Imagining the iPhablet
If you pay any attention at all to Apple critics these days, and there are a million of them, you'd think Apple is on the verge of collapse. To hear them talk, the iPhone is no longer cool and has been replaced by people's desire to own the newest giant Android phone. This, despite recent actual numbers from Verizon showing the iPhone growing in percentage of sales. The iPhone already dominates AT&T sales and we'll learn shortly just how there share of sales is trending for the most recent quarter.
Still, the talkers talk. iMore's Rene Ritchie takes a very detailed look at many of the design decisions that Apple would address in the creation of a larger iPhone. The piece is certainly worth a read.
In the end, I'm sure we'll see additional models of iPhones at some point. While there is certainly a market for larger phones, I don't think that's where the pressing issue lies. The carrier numbers bear out the fact that consumers in large numbers are choosing smaller iPhones over lager Android phones.

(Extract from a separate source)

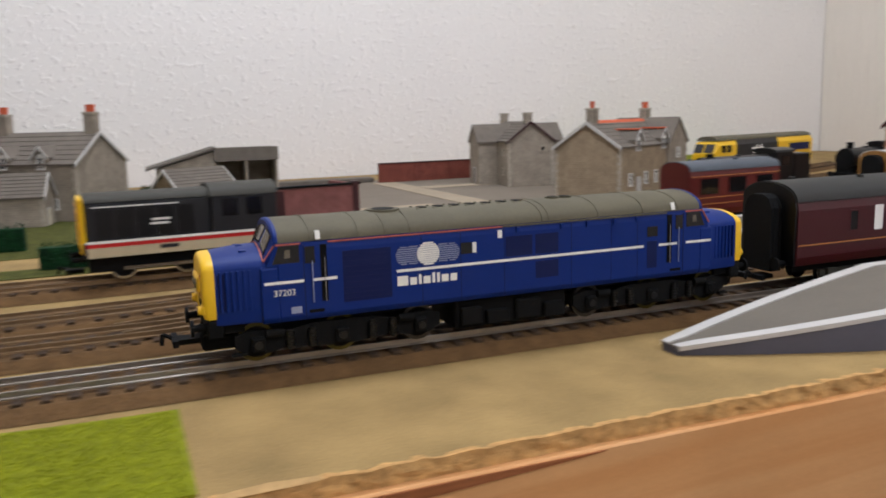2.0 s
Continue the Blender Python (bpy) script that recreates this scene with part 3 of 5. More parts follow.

Where Android is 'winning' against the iPhone is in the markets where phone cost is not subsidized by the carriers. If Apple is to address anything, it should be finding a way to provide an Apple quality device at a lower price in these markets.
Don't expect Apple to produce a 'cheap' iPhone any time soon. No more than they produced a 'cheap' smaller tablet when they created the iPad mini or the iPod nano. Apple places design and quality above market share, much to the delight of their customers. It's how they maintain margin and profit even at the expense of market share.